Ces efforts sont encore compliqués par les vulnérabilités de la chaîne d'approvisionnement. Des entreprises européennes comme **Airbus**, **Safran**, **Thales** et **Rheinmetall** ont été confrontées à des perturbations dues à la perte d'accès au titane russe et aux restrictions chinoises sur les minéraux critiques, entraînant des coûts plus élevés et des retards de production.
## Contexte plus large : Pressions géopolitiques et financières
La poussée vers l'industrialisation militaire se déroule sur fond de pressions géopolitiques et financières complexes. L'incertitude quant à l'engagement à long terme des **États-Unis** envers la sécurité européenne a accéléré la volonté du continent d'autonomie stratégique. Les États-Unis continuent de presser leurs alliés de respecter les objectifs de dépenses, tandis que les signes d'un potentiel **retrait des troupes américaines** en Europe ajoutent à l'urgence.

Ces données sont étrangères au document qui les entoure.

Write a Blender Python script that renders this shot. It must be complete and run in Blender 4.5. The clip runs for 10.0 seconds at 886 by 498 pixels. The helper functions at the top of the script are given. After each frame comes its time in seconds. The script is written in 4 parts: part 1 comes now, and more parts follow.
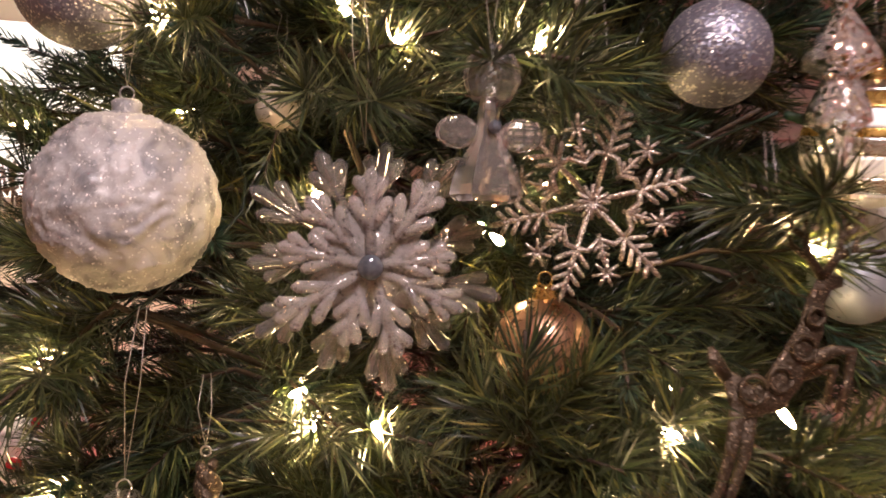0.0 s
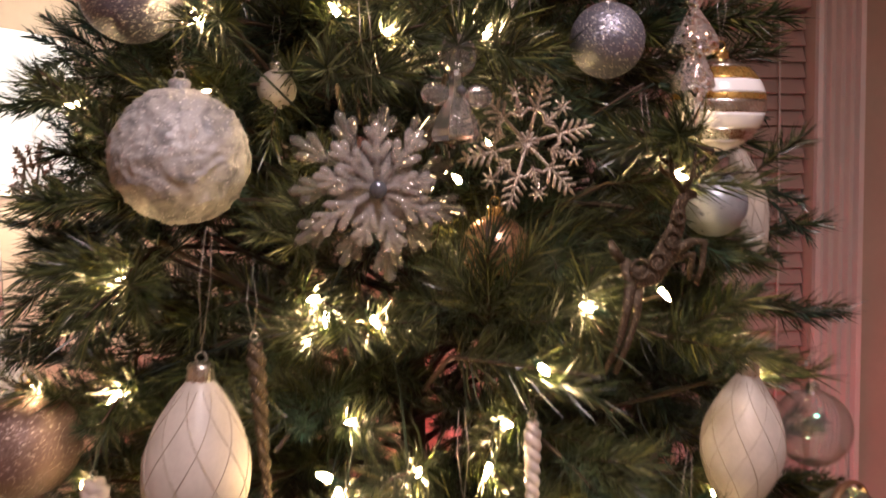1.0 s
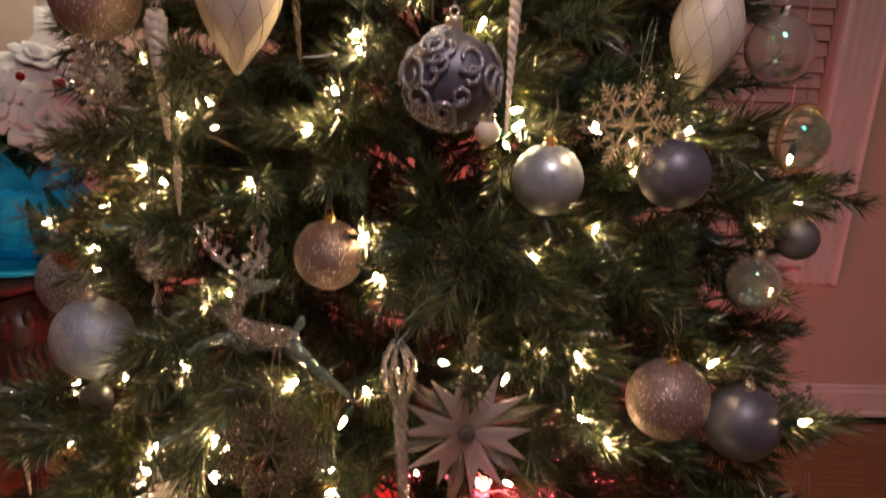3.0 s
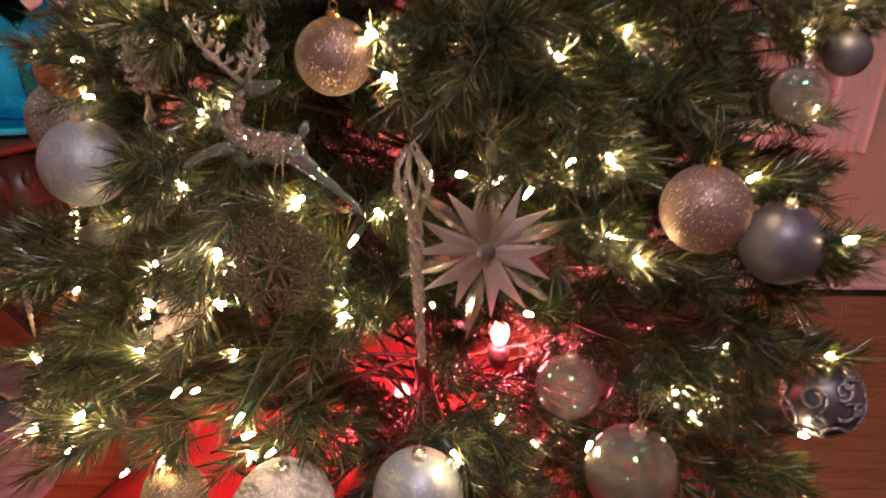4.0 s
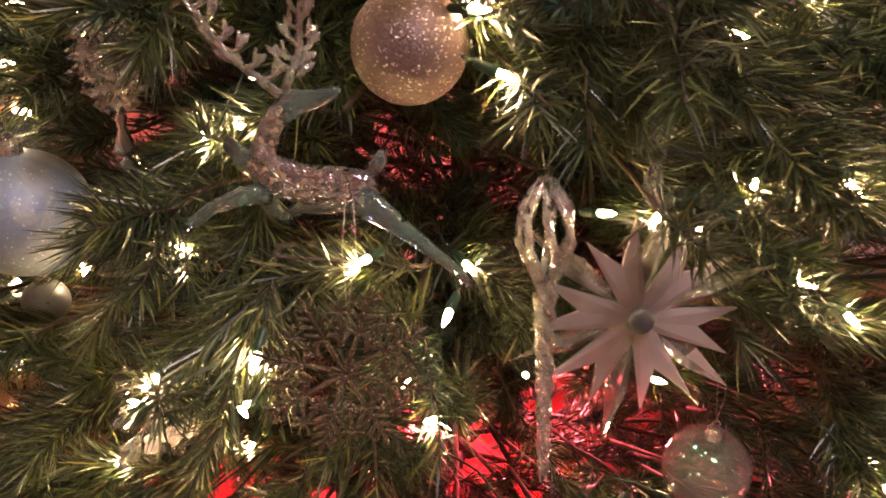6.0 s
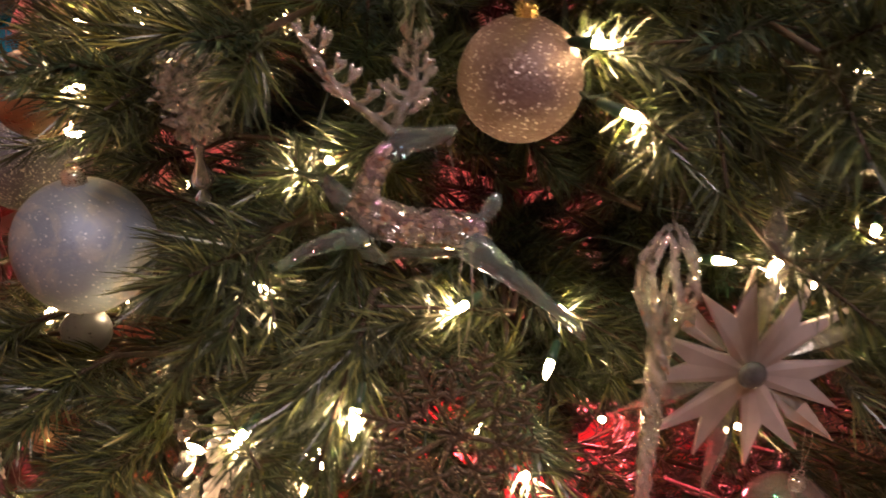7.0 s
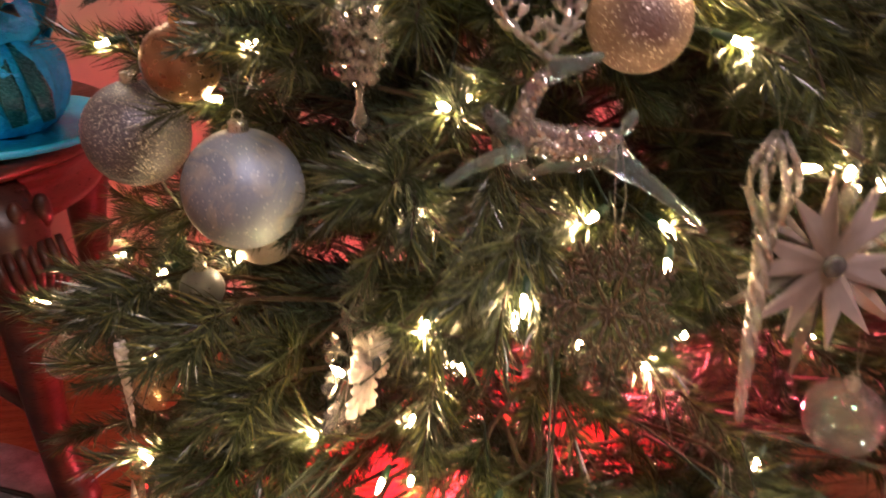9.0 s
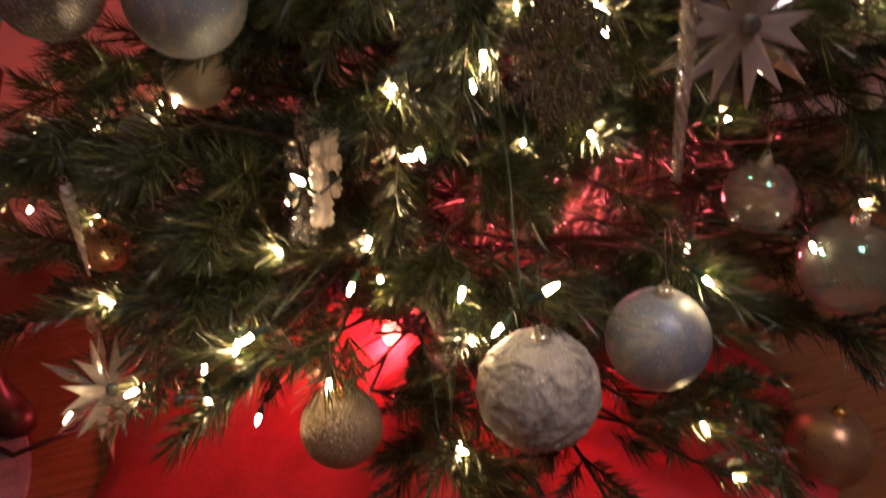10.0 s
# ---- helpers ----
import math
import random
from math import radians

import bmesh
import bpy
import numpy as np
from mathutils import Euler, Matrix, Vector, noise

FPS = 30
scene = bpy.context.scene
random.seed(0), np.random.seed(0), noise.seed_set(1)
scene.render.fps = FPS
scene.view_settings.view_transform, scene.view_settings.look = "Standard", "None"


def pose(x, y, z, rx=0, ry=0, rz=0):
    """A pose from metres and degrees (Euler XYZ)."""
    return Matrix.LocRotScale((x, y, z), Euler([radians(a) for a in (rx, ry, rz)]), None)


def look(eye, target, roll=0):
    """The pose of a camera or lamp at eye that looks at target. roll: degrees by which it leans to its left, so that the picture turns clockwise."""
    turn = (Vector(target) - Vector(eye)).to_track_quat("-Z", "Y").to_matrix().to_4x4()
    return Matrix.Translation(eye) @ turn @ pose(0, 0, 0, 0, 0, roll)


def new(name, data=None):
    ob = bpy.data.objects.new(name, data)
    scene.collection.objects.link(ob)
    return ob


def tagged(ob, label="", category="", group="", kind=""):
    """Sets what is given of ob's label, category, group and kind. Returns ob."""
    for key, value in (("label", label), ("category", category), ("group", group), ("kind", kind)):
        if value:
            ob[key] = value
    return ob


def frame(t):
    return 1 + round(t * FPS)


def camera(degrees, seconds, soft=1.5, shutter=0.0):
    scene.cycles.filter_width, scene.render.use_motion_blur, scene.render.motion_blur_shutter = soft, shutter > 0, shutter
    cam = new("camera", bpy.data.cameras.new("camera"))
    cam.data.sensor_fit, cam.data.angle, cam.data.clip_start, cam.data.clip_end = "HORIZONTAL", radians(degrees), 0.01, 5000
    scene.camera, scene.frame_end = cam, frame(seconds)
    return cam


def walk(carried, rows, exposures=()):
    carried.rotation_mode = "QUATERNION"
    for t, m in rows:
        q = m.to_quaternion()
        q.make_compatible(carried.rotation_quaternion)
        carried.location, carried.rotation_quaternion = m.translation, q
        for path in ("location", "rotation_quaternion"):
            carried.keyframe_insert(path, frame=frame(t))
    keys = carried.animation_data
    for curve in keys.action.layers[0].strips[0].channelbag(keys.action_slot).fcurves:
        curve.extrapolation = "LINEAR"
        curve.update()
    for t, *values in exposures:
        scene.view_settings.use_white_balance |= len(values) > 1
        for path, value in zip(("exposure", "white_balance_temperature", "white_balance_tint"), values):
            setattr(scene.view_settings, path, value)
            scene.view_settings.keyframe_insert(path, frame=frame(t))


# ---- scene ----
cam = camera(59.3, 10.0, 1.6, 0.5)
METRES, EYE, TILT, LEAN, TURN = 1.3, 1.5, 0.0, 0.0, 0.0
ROWS = [
    (0.0, 0.0, 0.0, 0.0, 0.07, -2.51, -1.71),
    (0.5, -0.0112, -0.0548, -0.0101, -3.28, -1.65, -0.67),
    (1.0, -0.0351, -0.1323, -0.0353, -5.84, -2.36, 0.19),
    (1.5, -0.0452, -0.1941, -0.0679, -6.21, -4.98, 0.44),
    (2.0, -0.0389, -0.2204, -0.1089, -5.49, -10.72, -0.81),
    (3.5, -0.0123, -0.2593, -0.221, -1.96, -20.94, -3.06),
    (4.0, -0.0162, -0.2311, -0.2641, -2.14, -24.94, -2.14),
    (4.5, -0.0389, -0.1674, -0.2761, -3.51, -26.39, -0.49),
    (5.0, -0.0646, -0.1034, -0.2907, -5.66, -27.12, -0.08),
    (6.5, -0.1262, -0.0108, -0.2952, -7.74, -27.09, -1.72),
    (7.0, -0.1551, 0.0084, -0.2916, -7.84, -26.71, -2.31),
    (7.5, -0.1836, 0.0239, -0.2904, -7.31, -26.78, -2.37),
    (8.0, -0.2108, 0.0167, -0.2844, -6.04, -26.7, -2.48),
    (8.5, -0.2365, -0.0128, -0.2945, -6.14, -25.59, -2.63),
    (9.0, -0.2605, -0.0542, -0.3172, -11.52, -24.89, -1.24),
    (9.5, -0.296, -0.0892, -0.3558, -16.88, -25.88, -0.16),
    (10.0, -0.3133, -0.1036, -0.3946, -20.86, -28.86, 0.62),
]
walk(cam, [(t, pose(0, 0, EYE, TILT, LEAN, TURN) @ pose(METRES * x, METRES * y, METRES * z, 90 + pitch, roll, yaw)) for t, x, y, z, yaw, pitch, roll in ROWS],
     [(0.0, 0.5), (1.0, 0.18), (1.5, 0.33), (2.0, -0.45), (3.5, -0.08), (4.0, 0.3), (4.5, 0.08), (5.0, 0.1), (6.5, 0.5), (7.0, 0.12), (7.5, 0.35), (8.0, 0.5), (9.0, 0.45), (9.5, 0.08), (10.0, -0.72)])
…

Simultanément, les gouvernements européens sont soumis à d'immenses contraintes financières. Le soutien à l'effort de guerre de l'**Ukraine** devrait coûter à l'Europe jusqu'à **135 milliards d'euros (près de 160 milliards de dollars)** au cours des deux prochaines années. Le budget de la défense de l'Ukraine consomme à lui seul **172 millions de dollars** par jour. Cette aide financière directe est en concurrence avec les investissements nationaux nécessaires pour moderniser la propre base industrielle de défense de l'Europe, obligeant les dirigeants à un équilibre difficile entre le soutien immédiat en cas de crise et la préparation stratégique à long terme.